The move to “self-advocacy and civic engagement” is also one of AAFE’s main objectives, Chiu said. Many of AAFE’s clients need assistance filing complaints, communicating with landlords and navigating legal notices. In fact, 71 percent of seniors in Chinatown have limited English proficiency, according to a Census document compiled by the Asian American Federation of New York. Because they’re “culturally and linguistically isolated,” Chiu said, senior citizens might unintentionally violate terms on their lease, fail to meet inspection standards, or misread court dates — all of which could easily get them evicted.

Gentrification, ultimately, is a seismic socioeconomic phenomenon that might be slowed but not stopped, Chiu said. Even with more generous tenant-protection laws and more ambitious rezoning policies, America’s most iconic Chinatown will continue to lose the attributes that made it a wondrous time capsule of New York’s immigrant history — family-run restaurants, senior community centers, former peddlers and cigar men and seamstresses who once led fulfilling lives knowing just a few words in English.

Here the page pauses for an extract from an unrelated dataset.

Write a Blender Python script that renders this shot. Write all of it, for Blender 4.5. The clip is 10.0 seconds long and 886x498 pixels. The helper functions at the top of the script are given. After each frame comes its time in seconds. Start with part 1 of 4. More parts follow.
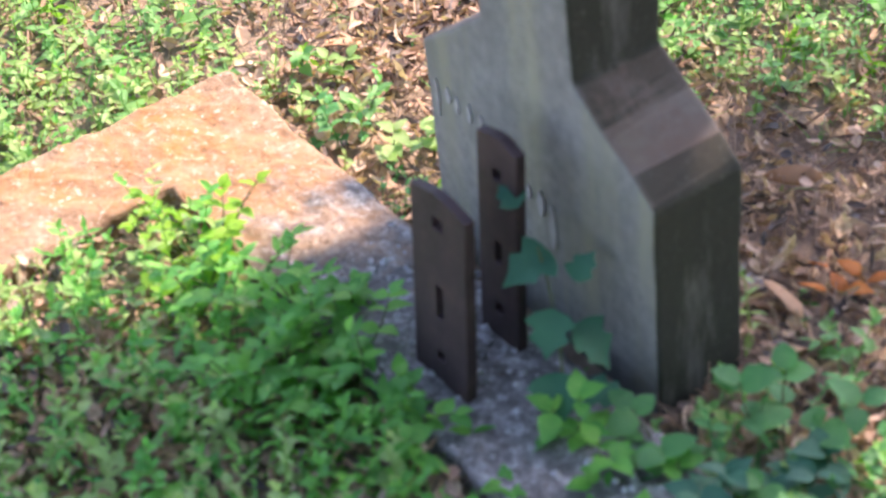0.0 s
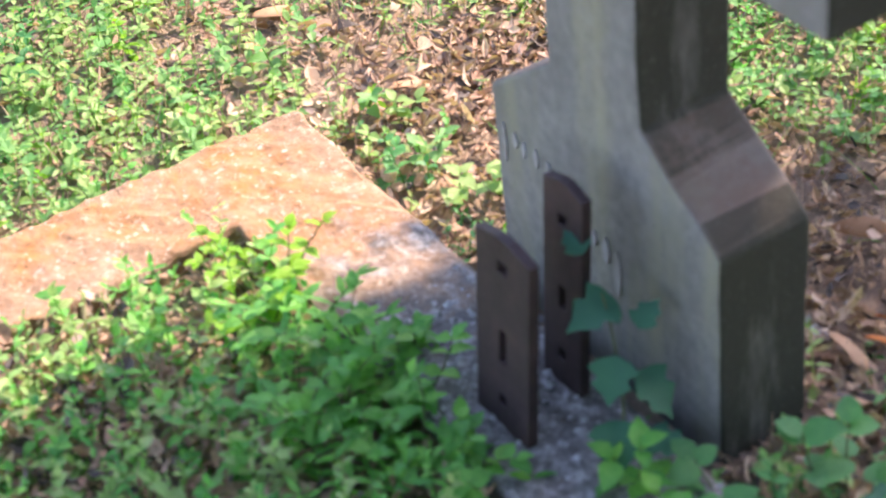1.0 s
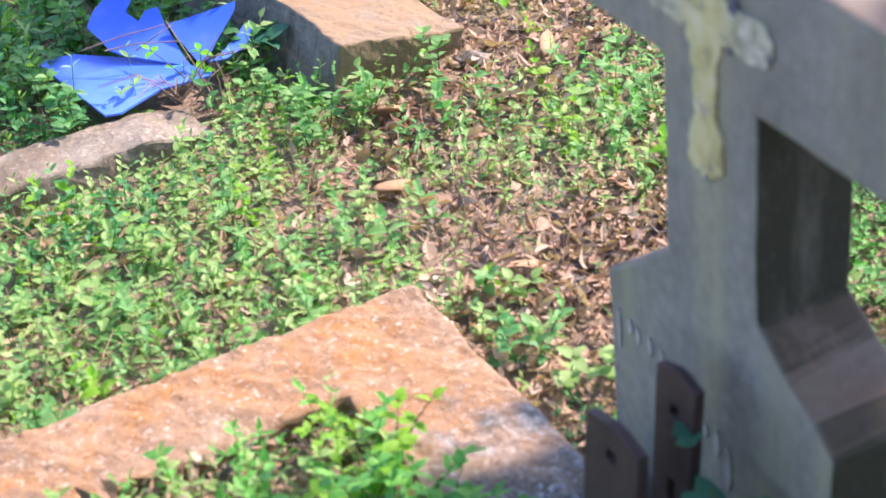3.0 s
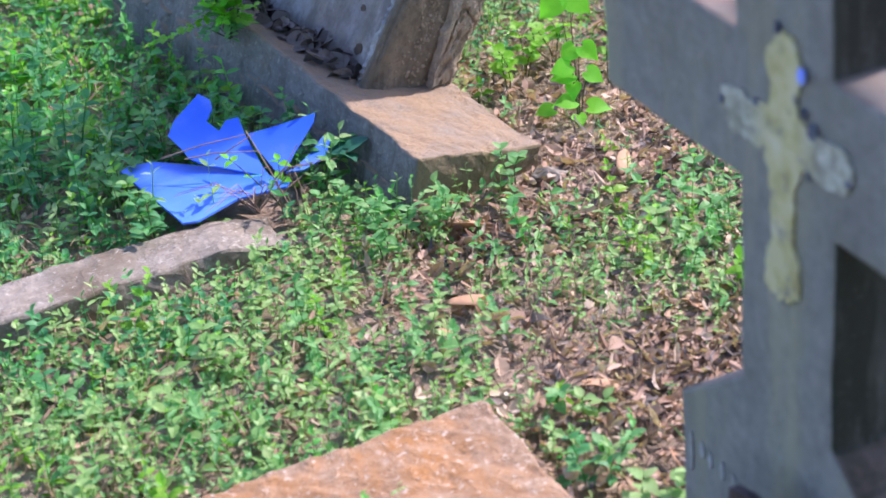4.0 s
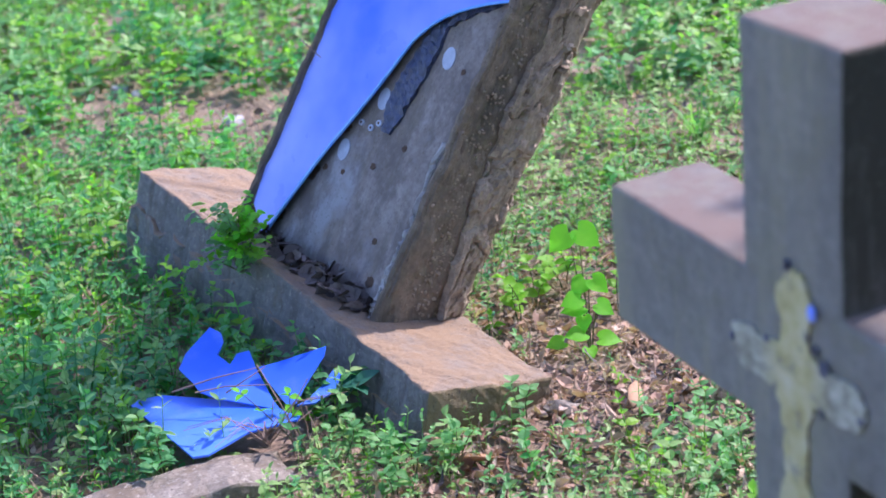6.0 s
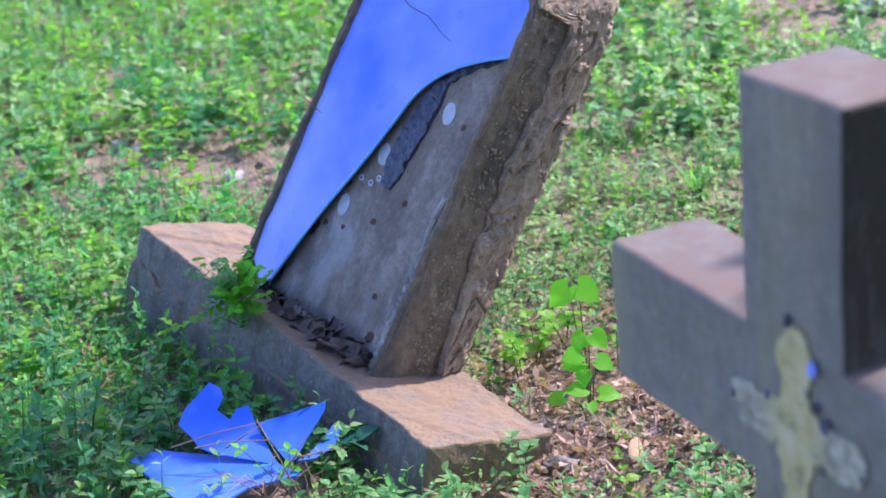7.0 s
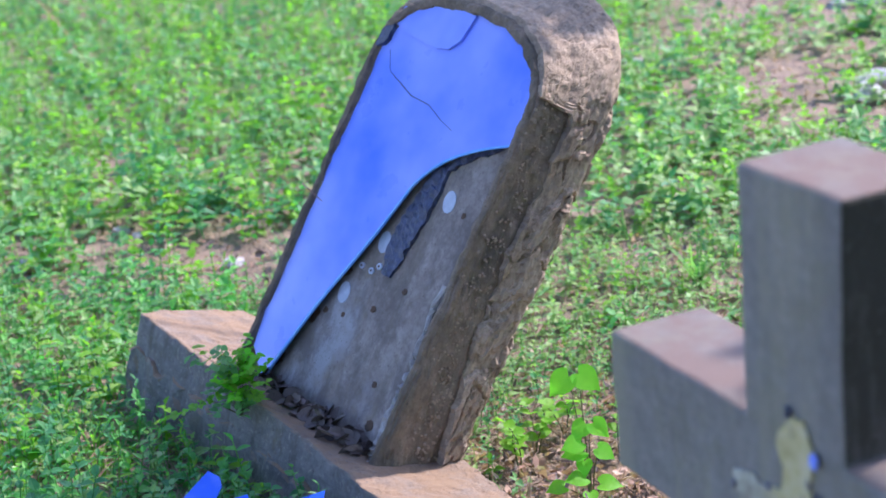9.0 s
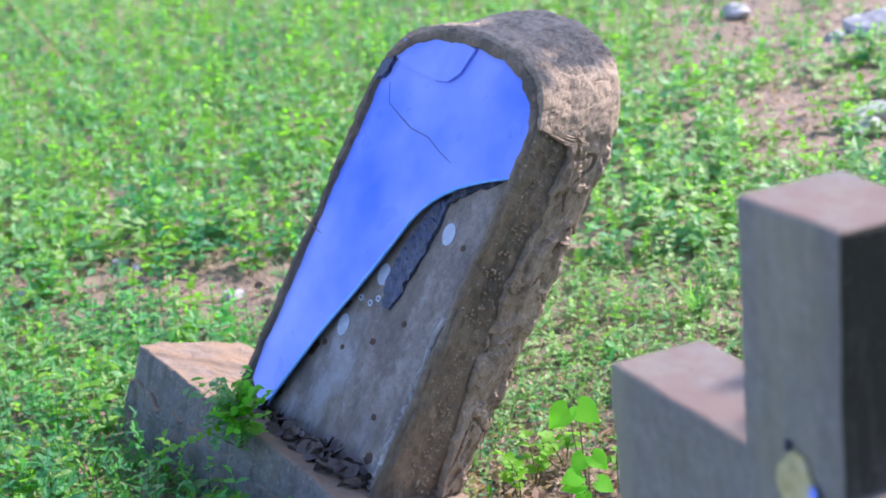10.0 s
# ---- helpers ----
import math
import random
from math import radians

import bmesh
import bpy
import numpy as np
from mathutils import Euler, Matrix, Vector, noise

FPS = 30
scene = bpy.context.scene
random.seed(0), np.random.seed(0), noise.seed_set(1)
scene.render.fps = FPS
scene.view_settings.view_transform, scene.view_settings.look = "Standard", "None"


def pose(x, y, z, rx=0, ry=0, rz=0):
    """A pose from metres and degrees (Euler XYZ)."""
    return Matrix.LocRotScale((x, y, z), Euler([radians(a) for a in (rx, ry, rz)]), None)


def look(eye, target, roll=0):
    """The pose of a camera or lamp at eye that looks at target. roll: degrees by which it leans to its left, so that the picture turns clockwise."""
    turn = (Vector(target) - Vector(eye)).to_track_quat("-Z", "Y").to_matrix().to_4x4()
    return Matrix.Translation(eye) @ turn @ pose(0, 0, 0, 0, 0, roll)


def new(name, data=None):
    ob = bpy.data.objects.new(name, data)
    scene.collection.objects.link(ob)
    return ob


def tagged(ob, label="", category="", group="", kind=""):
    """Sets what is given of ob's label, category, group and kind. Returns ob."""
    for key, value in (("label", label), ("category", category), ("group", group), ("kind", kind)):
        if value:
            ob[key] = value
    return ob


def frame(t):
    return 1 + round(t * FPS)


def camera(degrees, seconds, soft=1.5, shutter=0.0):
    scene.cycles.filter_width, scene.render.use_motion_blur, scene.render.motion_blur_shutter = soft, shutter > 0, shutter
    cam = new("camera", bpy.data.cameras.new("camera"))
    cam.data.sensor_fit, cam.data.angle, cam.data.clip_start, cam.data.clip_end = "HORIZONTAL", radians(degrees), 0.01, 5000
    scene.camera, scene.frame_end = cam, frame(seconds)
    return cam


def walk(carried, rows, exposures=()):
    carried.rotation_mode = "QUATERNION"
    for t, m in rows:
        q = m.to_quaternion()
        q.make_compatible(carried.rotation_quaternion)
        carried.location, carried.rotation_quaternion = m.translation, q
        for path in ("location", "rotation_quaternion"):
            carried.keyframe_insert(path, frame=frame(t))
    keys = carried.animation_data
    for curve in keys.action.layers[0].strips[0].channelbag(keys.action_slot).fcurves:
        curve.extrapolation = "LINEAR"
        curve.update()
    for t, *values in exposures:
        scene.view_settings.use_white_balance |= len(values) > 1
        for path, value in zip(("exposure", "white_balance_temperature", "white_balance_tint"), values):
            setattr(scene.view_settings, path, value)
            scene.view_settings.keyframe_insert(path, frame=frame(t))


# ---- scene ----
cam = camera(26.55, 10.0, soft=1.7)
# a tripod head: the lens stands 80 mm ahead of the pivot
PIVOT, AHEAD = Vector((0.0, 0.0, 1.58)), 0.08
TURNS = [
    (0.0, -40.656, 5.32, -8.039), (0.5, -40.203, 5.086, -6.605), (1.0, -39.16, 5.541, -5.747),
    (1.5, -38.014, 5.242, -4.284), (2.0, -36.666, 5.403, -3.027), (2.2, -36.1, 5.241, -2.315),
    (3.3, -32.577, 4.95, -0.641), (3.5, -32.027, 4.884, 0.0), (4.0, -29.819, 4.831, 1.481),
    (4.5, -27.737, 4.883, 1.794), (5.0, -25.206, 4.931, 1.82), (5.5, -23.779, 5.068, 1.734),
    (7.0, -21.223, 5.045, 1.737), (7.5, -20.368, 5.1, 1.711), (8.0, -19.878, 5.117, 1.707),
    (8.5, -19.16, 5.125, 1.704), (9.0, -18.592, 4.943, 1.778), (9.5, -18.23, 5.012, 1.737),
    (10.0, -17.631, 4.919, 1.765),
]


def head(pitch, roll, yaw):
    turn = pose(0, 0, 0, 90 + pitch, roll, yaw)
    return Matrix.Translation(PIVOT + turn.to_3x3() @ Vector((0, 0, -AHEAD))) @ turn


EXPOSURE = [(0.0, 2.0, 6900, 24), (2.2, 1.97, 6900, 24), (3.5, 1.49, 5930, 22), (5.5, 1.29, 5500, 27), (8.5, 1.26, 5480, 26), (10.0, 1.4, 5700, 23)]
walk(cam, [(t, head(p, r, y)) for t, p, r, y in TURNS], EXPOSURE)
# focus rests on the headstone; the near cross is soft
cam.data.dof.use_dof, cam.data.dof.focus_distance, cam.data.dof.aperture_fstop = True, 3.3, 5.2

# ---- light ----
SUN_ELEVATION, SUN_BEARING = 46.0, 33.0      # bearing: degrees from +x towards +y
to_sun = Vector((math.cos(radians(SUN_ELEVATION)) * math.cos(radians(SUN_BEARING)),
                 math.cos(radians(SUN_ELEVATION)) * math.sin(radians(SUN_BEARING)),
                 math.sin(radians(SUN_ELEVATION))))
world = bpy.data.worlds.new("sky")
scene.world = world
world.use_nodes = True
sky = world.node_tree.nodes.new("ShaderNodeTexSky")
sky.sky_type, sky.sun_disc = "NISHITA", False
sky.sun_elevation, sky.sun_rotation = radians(SUN_ELEVATION), radians(90 - SUN_BEARING)
world.node_tree.nodes["Background"].inputs["Strength"].default_value = 0.15
world.node_tree.links.new(sky.outputs["Color"], world.node_tree.nodes["Background"].inputs["Color"])
lamp = bpy.data.lights.new("sun", "SUN")
lamp.energy, lamp.angle, lamp.color = 3.3, radians(0.6), (1.0, 0.9, 0.74)
sun = new("sun", lamp)
sun.matrix_world = look(to_sun * 30, (0, 0, 0))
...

More damaging than the loss of a shared culture and identity, though, is the loss of influence and the breakup of a formidable political coalition. While its Asian population has remained stagnant, Chinatown’s white population has risen by 19 percent since the turn of the century, according to Census data from 2010. Chinese immigrants, old and new, are migrating in droves to outer boroughs; the unofficial Chinatowns in Sunset Park and Flushing now boast larger Chinese populations than the official one in Manhattan. Still, it may take years for the Chinese diaspora in Brooklyn and Queens to amass the power and status they’ve enjoyed in the Manhattan enclave since the mid-18th century. Bensonhurst, a bustling Brooklyn neighborhood with a burgeoning working-class Chinese population, is still an Italian stronghold unlikely to share center stage their East Asian neighbors anytime soon.

“Chinatown used to be a place where Chinese people could consolidate their political power–a place where we could vote for someone who stood for our interests,” Chiu said. “It’s sad that we will never have this power again.”